Grand Union Canal
From Graces Guide
Established as a means of linking the Midlands to London for trade as the Oxford Canal Navigation, opened in 1790, was insufficient. An Act was passed and plans were made to tackle the new waterway in three sections; The Grand Union Junction, Napton to Birmingham, and North junction to Trent Lock.
1792 a survey was conducted for a link between Hampton Gay on the Oxford Canal to Islesworth on the Thames.
However, in 1793 the route from Braunston to Bedford on the Thames was favoured and this stretch was called the Grand Junction Canal. It is the longest stretch of the Grand Union Canal. It was completed in 1805 by engineer William Jessop and his assistant James Barnes, not without difficulty as it needed extensive cuttings and locks at Braunston Hill, Blisworth Hill and the Chilterns. Large tunnels were cut at Blisworth and Braunston which were very costly to the project in time and money.

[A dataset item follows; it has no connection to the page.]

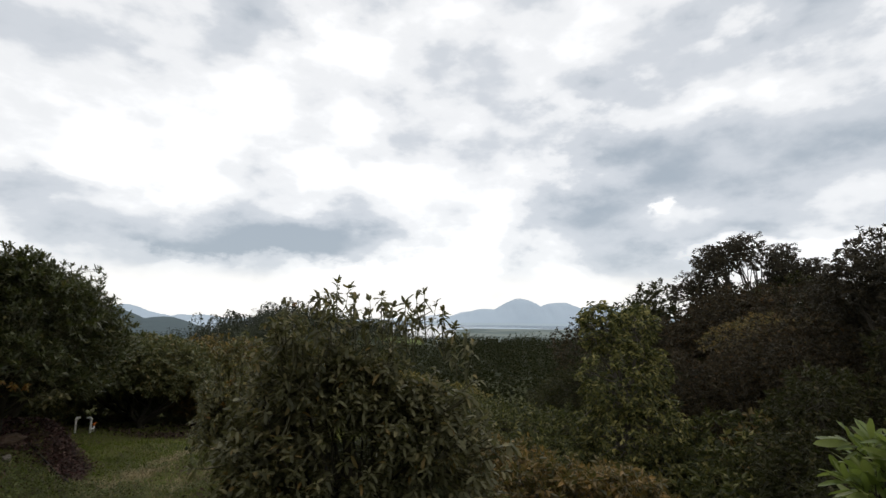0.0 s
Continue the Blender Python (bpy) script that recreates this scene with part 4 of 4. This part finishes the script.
x_at = (19.3, 15.4, ground_z(19.3, 15.4))
rng_x = np.random.default_rng(5)
umbrella = [((x, rng_x.uniform(-1.2, 1.2), 8.9 - 0.13 * x * x - rng_x.uniform(0, 1.3)), (rng_x.uniform(0.75, 1.1), rng_x.uniform(0.75, 1.1), rng_x.uniform(0.6, 1.0))) for x in np.linspace(-3.1, 3.4, 15)]
umbrella += [((x, rng_x.uniform(-1, 1), 4.9 + rng_x.uniform(0, 2.0)), (1.05, 1.0, 0.9)) for x in np.linspace(-2.8, 3.0, 12)]
tall = tree("tall_tree", x_at, "tall half-bare tree with a sparse open crown", umbrella,
            5200, 0.135, M_LEAF_TALL, 33, fork=4.6, thick=0.15, bark=M_SCRUBWOOD, inner=0.3, cheap=True, count=(6, 10),
            limbs=[([(0, 0, 1.0), (-0.9, 0, 4.2), (-1.5, 0.1, 6.6), (-1.9, 0.1, 8.2)], 0.08, 0.015), ([(0.3, 0, 1.0), (1.7, 0.4, 4.3), (2.5, 0.3, 6.4), (2.9, 0, 7.6)], 0.08, 0.015)])
orch = copy_thing(tall, pose(14.2, 2.0, ground_z(14.2, 2.0) - 0.3, 0, 0, 130) @ Matrix.Scale(0.75, 4))
orch["label"] = "tall half-bare tree with climbing leaves beside the scrub"

k_at = (10.8, 5.6, ground_z(10.8, 5.6))
scrub = tree("scrub_bush", k_at, "brown tangled scrub bush with half-bare grey branches", [
    ((0, 0, 1.9), (1.7, 1.6, 1.5)), ((0.9, 0.2, 3.0), (1.1, 1.0, 0.9)), ((-0.8, 0, 3.1), (1.0, 1.0, 0.8)), ((0, 0, 0.9), (1.9, 1.6, 0.9))],
    2600, 0.10, M_LEAF_SCRUB, 34, fork=0.7, thick=0.07, bark=M_SCRUBWOOD, inner=0.6, cheap=True, low=-1.0, group="scrub bushes")
scrub_green = tree("scrub_bush", (12.6, 2.2, ground_z(12.6, 2.2)), "dark olive scrub bush with an uneven leafy top", [
    ((0, 0, 1.8), (1.5, 1.4, 1.3)), ((0.7, 0.2, 3.0), (0.9, 0.9, 0.8)), ((-0.9, 0.1, 2.6), (0.9, 0.9, 0.8)), ((-0.1, 0, 3.7), (0.6, 0.6, 0.6)), ((0, 0, 0.8), (1.8, 1.5, 0.8))],
    2500, 0.11, M_LEAF_SCRUB_GREEN, 54, fork=0.9, thick=0.07, bark=M_SCRUBWOOD, inner=0.5, cheap=True, low=-1.0, group="scrub bushes")
for source, x, y, turn, size in [
        (scrub_green, 9.6, 0.6, 50, 0.85), (scrub, 13.6, 7.0, 200, 1.2), (scrub_green, 15.2, 11.0, 310, 1.15), (scrub_green, 11.6, 9.4, 20, 0.95), (scrub, 16.4, 4.0, 80, 1.35), (scrub_green, 8.4, -2.0, 160, 0.62),
        (scrub, 19.5, 9.0, 240, 1.4), (scrub_green, 12.4, 13.5, 75, 1.45), (scrub_green, 21.5, 15.0, 10, 1.35), (scrub, 13.6, 18.0, 140, 1.75), (scrub_green, 16.0, 19.4, 200, 2.05), (scrub_green, 11.8, -3.2, 280, 0.9),
        (scrub_green, 8.6, 8.6, 100, 0.85), (scrub_green, 9.2, 13.0, 190, 0.9), (scrub, 17.0, 22.5, 33, 1.4), (scrub, 23.0, 22.0, 133, 1.5), (scrub_green, 18.8, 26.0, 15, 1.6), (scrub, 16.0, 12.6, 66, 1.75),
        (scrub_green, 19.6, 14.2, 166, 1.7), (scrub, 17.8, 13.4, 96, 1.75), (scrub, 14.4, 14.8, 226, 1.6), (scrub, 18.2, 17.2, 40, 1.75), (scrub_green, 20.8, 17.4, 140, 1.8), (scrub_green, 22.6, 12.4, 266, 1.4), (scrub, 13.0, 4.4, 10, 1.2), (scrub_green, 26.0, 17.0, 80, 1.5)]:
    copy_thing(source, pose(x, y, ground_z(x, y), 0, 0, turn) @ Matrix.Scale(size, 4))

r_at = (14.5, 8.35, ground_z(14.5, 8.35))
tree("rusty_scrub_tree", r_at, "tangled scrub tree with a rust-brown top among grey stems", rel(r_at, [
    ((14.4, 8.4, 2.3), (1.5, 1.3, 0.7)), ((13.4, 8.9, 2.1), (0.9, 0.9, 0.55)), ((15.4, 7.9, 2.35), (0.9, 0.9, 0.6)), ((14.4, 8.3, 1.0), (1.7, 1.5, 1.2))]),
    1500, 0.09, M_LEAF_RUST, 38, fork=1.2, thick=0.08, bark=M_DRYWOOD, inner=0.5, cheap=True, low=-1.0)
y_at = (6.0, 3.3, ground_z(6.0, 3.3))
bush = tree("low_bush", y_at, "low yellow-green bush on the slope", [((0, 0, 0.75), (1.0, 0.9, 0.65)), ((-0.6, 0.2, 0.55), (0.7, 0.7, 0.5)), ((0.7, 0.1, 0.6), (0.7, 0.6, 0.5))],
            800, 0.09, M_LEAF_BUSH, 35, fork=0.2, thick=0.04, inner=0.75, low=-1.0, cheap=True, group="low bushes")
for x, y, turn, size in [(6.6, 0.2, 70, 0.95), (7.3, 5.6, 130, 1.15), (5.3, 5.6, 220, 1.0), (6.2, 8.2, 300, 1.2), (8.8, 3.0, 10, 1.0), (8.0, -0.9, 45, 1.0), (5.0, 8.6, 145, 1.1), (7.4, -3.2, 215, 0.85), (6.5, 11.5, 60, 1.2), (4.4, 11.2, 90, 1.0), (4.9, 4.4, 250, 0.95), (4.4, 6.6, 30, 1.1), (7.8, 7.6, 330, 1.35), (9.6, 1.4, 40, 1.7), (10.6, 3.4, 140, 1.9), (9.2, 2.6, 250, 1.5), (11.4, 0.4, 310, 1.9), (9.0, -1.6, 100, 1.4), (4.7, 2.7, 20, 0.9), (5.6, 2.0, 200, 0.95), (4.0, 3.1, 110, 0.8), (5.5, 3.7, 300, 1.25), (6.6, 4.6, 75, 1.4)]:
    copy_thing(bush, pose(x, y, ground_z(x, y), 0, 0, turn) @ Matrix.Scale(size, 4))
z_at = (6.4, 1.2, ground_z(6.4, 1.2))
rusty = tree("rusty_bush", z_at, "low bush of dry rust-brown leaves and stems", [((0, 0, 0.65), (0.8, 0.7, 0.6)), ((-0.4, 0.2, 0.9), (0.5, 0.5, 0.45))],
             420, 0.10, M_LEAF_RUST, 36, fork=0.2, thick=0.03, inner=0.6, cheap=True, bark=M_DRYWOOD, group="rusty bushes")
for x, y, turn, size in [(5.35, -1.0, 70, 0.92), (5.95, -0.75, 150, 0.95), (5.0, -0.2, 20, 0.8), (6.2, 0.4, 260, 1.1), (7.2, 2.2, 200, 1.0), (9.5, 4.4, 20, 1.3), (11.0, 2.6, 300, 1.9)]:
    copy_thing(rusty, pose(x, y, ground_z(x, y), 0, 0, turn) @ Matrix.Scale(size, 4))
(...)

By 1805 trade from Birmingham to London was via Warwick, Braunston and the Grand Junction.
1806 The aqueduct at Wolverton (Cosgrove Aqueduct) burst its banks during a storm and flooded the valley. Then two years later it collapsed completely. It was initially replaced with a wooden trunk, then by the heavy iron channel that is there today.
The Grand Junction Canal section had eight branches, the last being that of Slough in 1883.
The section of the main line between Brentford and Braunston (Grand Junction Canal), was built as a 'wide' or 'broad' canal - that is, its locks were wide enough to accommodate two narrowboats abreast (side by side) or a single wide barge up to 14 feet (4.27 m) in beam .
The onward sections from Braunston to Birmingham had been built as 'narrow' canals.
1931 an Act was passed to widen and deepen the necessary sections.
The third section from Norton Junction to Trent Lock is 67 miles. The oldest part of this line is the Loughborough Navigation, which was opened in 1778.